Addressing a cultural event in Beersheba on Feb. 6, Steinitz told his audience that Sisi flooded some of the Hamas tunnels in part at the request of Israel. Steinitz then went on to say that the security coordination between Israel and Egypt was now better than ever before. His statements have been widely quoted in the Israeli media.

"Why did he go on like this? What was the point of his futile chattering?" senior officials in the Israeli defense establishment wondered, trying to extinguish the flames kindled by the energy minister. Steinitz was apparently reprimanded by Prime Minister Benjamin Netanyahu, which led him to retract his words that very same day. In a statement of clarification issued by his bureau in an attempt to quell the storm he had stirred up, it was argued that the impression created by Steinitz's comments — as if the Egyptian struggle against the tunnels was encouraged or actually induced by Israel — "is false and does not reflect the reality on the ground."

The damage has already been done. Hamas seniors in Gaza, who as noted above, take care not to infuriate Sisi, rubbed their hands with delight. After all, they can now readily tell the residents of Gaza that the pressure exerted on them on all fronts — in the air, on land and at sea — may be traced back directly to Israel, and that even Egypt is dancing to the tunes of the Jews.

Whether Egypt has indeed flooded the smuggling tunnels at Israel's request or done so on its own, in line with the Egyptian national security strategy, the war waged by the Egyptian army against Hamas is no trivial matter, as far as the army is concerned. The demolition of the tunnels in the Gaza Strip, where more than 1.8 million Palestinians live, most of them Muslims, is a highly sensitive matter that requires an adequate clarification, good enough in the eyes of the Egyptian public.

While Hamas is still out of favor in Egypt, following the overthrow of the Muslim Brotherhood in July 2013, the Egyptian public, for the most part, clearly distinguishes between the detested Hamas regime and the civilian residents of Gaza groaning under the yoke of the Israeli blockade imposed on Gaza in June 2007.

As long as the destruction of the Hamas tunnels by the Egyptian army is seen as a move designed to prevent terrorist attacks on Egyptian targets, then as far as the Egyptian public is concerned, it is a "no-choice move," where any and all means are acceptable. This, even at the cost of strangling the lifeline of Gaza, and regardless of the heavy price that Gazans are forced to pay.

However, when an Israeli minister brags that flooding the tunnels in Gaza — in which Palestinians have been killed — was done by the Egyptian army at the request of Israel, the damage (to Egyptian public opinion) is immense. There is no other way to describe it except that the Egyptian army is collaborating with Israel and is, in fact, no more than a pawn in its hands. Anyone who knows how sensitive and delicate the contacts between Egypt and Israel are realizes the extent of the damage done.

Yet, this does not mean that the cooperation between the two countries will necessarily come to an end.
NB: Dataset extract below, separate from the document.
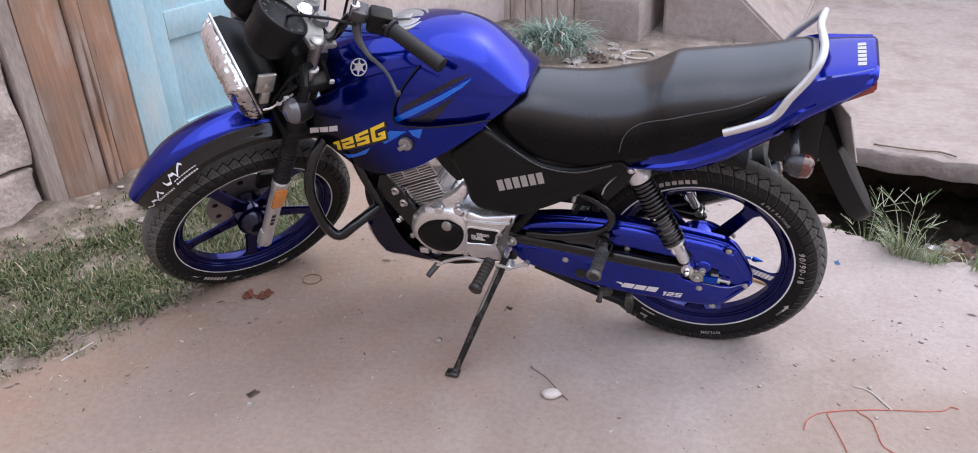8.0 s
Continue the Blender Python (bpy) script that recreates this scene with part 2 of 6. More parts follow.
def turned(bm, a, axis, prof, seg=24):
    """A turned body: prof holds (distance along the axis, radius)."""
    a, axis = Vector(a), Vector(axis).normalized()
    u = axis.orthogonal().normalized()
    v = axis.cross(u)
    skin(bm, [[a + axis * h + (u * math.cos(t) + v * math.sin(t)) * max(r, 1e-4) for t in (2 * math.pi * k / seg for k in range(seg))] for h, r in prof])
    return bm


def ring_lathe(bm, prof, n=96, arc=None, start=0.0):
    """Turns a closed profile of (radius, y) about the Y axis."""
    full = arc is None
    steps = n if full else n + 1
    rings = []
    for k in range(steps):
        t = start + (2 * math.pi if full else arc) * k / n
        rings.append([Vector((r * math.cos(t), y, r * math.sin(t))) for r, y in prof])
    if full:
        rings.append(rings[0])
        vs = [[bm.verts.new(v) for v in r] for r in rings[:-1]]
        m = len(prof)
        for i in range(n):
            a, b = vs[i], vs[(i + 1) % n]
            for q in range(m):
                bm.faces.new((a[q], a[(q + 1) % m], b[(q + 1) % m], b[q]))
    else:
        skin(bm, rings)
    return bm


def block(bm, lo, hi, bevel=0.0, m=None, seg=2):
    c = [(a + b) / 2 for a, b in zip(lo, hi)]
    s = [b - a for a, b in zip(lo, hi)]
    mt = Matrix.Translation(c) @ Matrix.Diagonal((*s, 1))
    r = bmesh.ops.create_cube(bm, size=1, matrix=(m @ mt) if m is not None else mt)
    if bevel:
        es = list({e for v in r["verts"] for e in v.link_edges})
        bmesh.ops.bevel(bm, geom=es, offset=bevel, segments=seg, affect="EDGES", profile=0.5)
    return bm


def inset_ring(pts, d):
    m = len(pts)
    area = sum(pts[i][0] * pts[(i + 1) % m][1] - pts[(i + 1) % m][0] * pts[i][1] for i in range(m))
    sg = 1 if area > 0 else -1
    out = []
    for i in range(m):
        a, b, c = (Vector(pts[k % m][:2]) for k in (i - 1, i, i + 1))
        e1, e2 = (b - a).normalized(), (c - b).normalized()
        n1, n2 = Vector((-e1.y, e1.x)) * sg, Vector((-e2.y, e2.x)) * sg
        nn = n1 + n2
        nn = nn / max(nn.length_squared / 2, 0.5)
        out.append(b + nn * d)
    return out


def plate(bm, outline, layers, weight=None):
    """A body with an outline in x and z, layered in y: layers hold (y, inset); weight scales the inset round the outline."""
    rings = []
    for y, d in layers:
        moved = inset_ring(outline, d)
        if weight:
            k = len(outline) // len(weight)
            n = len(weight)
            ws = [weight[i // k] + (weight[(i // k + 1) % n] - weight[i // k]) * (i % k) / k for i in range(len(outline))]
            moved = [Vector(p) + (q - Vector(p)) * w for p, q, w in zip(outline, moved, ws)]
        rings.append([Vector((q[0], y, q[1])) for q in moved])
    skin(bm, rings)
    return bm


def ring2(pts, n=4):
    return [(v[0], v[1]) for v in smooth_ring([(a, b, 0) for a, b in pts], n)]


def bolt(name, p, axis, r, h, material, parent, washer=0.0, dome=False, label=""):
    bm = bmesh.new()
    p, axis = Vector(p), Vector(axis).normalized()
    if washer:
        turned(bm, p, axis, [(0, washer), (0.0025, washer), (0.003, washer * 0.93)], 24)
    if dome:
        turned(bm, p, axis, [(0.002, r), (h * 0.45, r), (h * 0.5, r * 0.86), (h * 0.8, r * 0.7), (h * 0.95, r * 0.4), (h, 0.0005)], 16)
    else:
        turned(bm, p, axis, [(0.002, r), (h * 0.85, r), (h, r * 0.85)], 6)
        turned(bm, p + axis * h, axis, [(-0.0005, r * 0.55), (0.0008, r * 0.5), (-0.0004, r * 0.1)], 12)
    return part(name, bm, material, parent, label, 30)


def words(text, size, shear=0.0, spacing=1.0, bold=0.0):
    """A flat mesh of the text: verts (u, v) and faces, centred on u."""
    cu = bpy.data.curves.new("lettering", "FONT")
    cu.body, cu.size, cu.shear, cu.space_character, cu.align_x = text, size, shear, spacing, "CENTER"
    cu.offset = bold
    ob = new("lettering", cu)
    me = ob.evaluated_get(bpy.context.evaluated_depsgraph_get()).to_mesh()
    bm = bmesh.new()
    bm.from_mesh(me)
    ob.to_mesh_clear()
    bpy.data.objects.remove(ob)
    bmesh.ops.triangulate(bm, faces=bm.faces[:])
    return bm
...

Egypt and Israel have common enemies and they share broad interests, which bring them close together. The effective coordinative mechanism created by Egypt and Israel is not likely to be dispensed with any time soon. However, their scope of action has been seriously limited. Egypt will have no choice but to have a lower profile, and its armed forces will find it difficult to act with the same determination they have displayed or as successfully as they have done so far.

Just imagine, for instance, what would happen now if in the course of an operation by the Egyptian army, Hamas activists or Izz ad-Din al-Qassam militants digging out a tunnel are injured as a result of its flooding by water or the injection of cooking gas into the tunnel (what the Egyptian army used to do as a matter of routine). As long as such operations were seen as a legitimate part of the war waged by the Egyptian army against Islamic terror, they could be deemed acceptable. But they cannot be considered acceptable if carried out at the request of Israel, as declared by Steinitz. It seems that the Egyptian soldiers will now find it most difficult to carry on their operations vis-a-vis the Gaza Strip, realizing that any time they deal with a tunnel, they are liable to be accused of collaboration with the Israelis.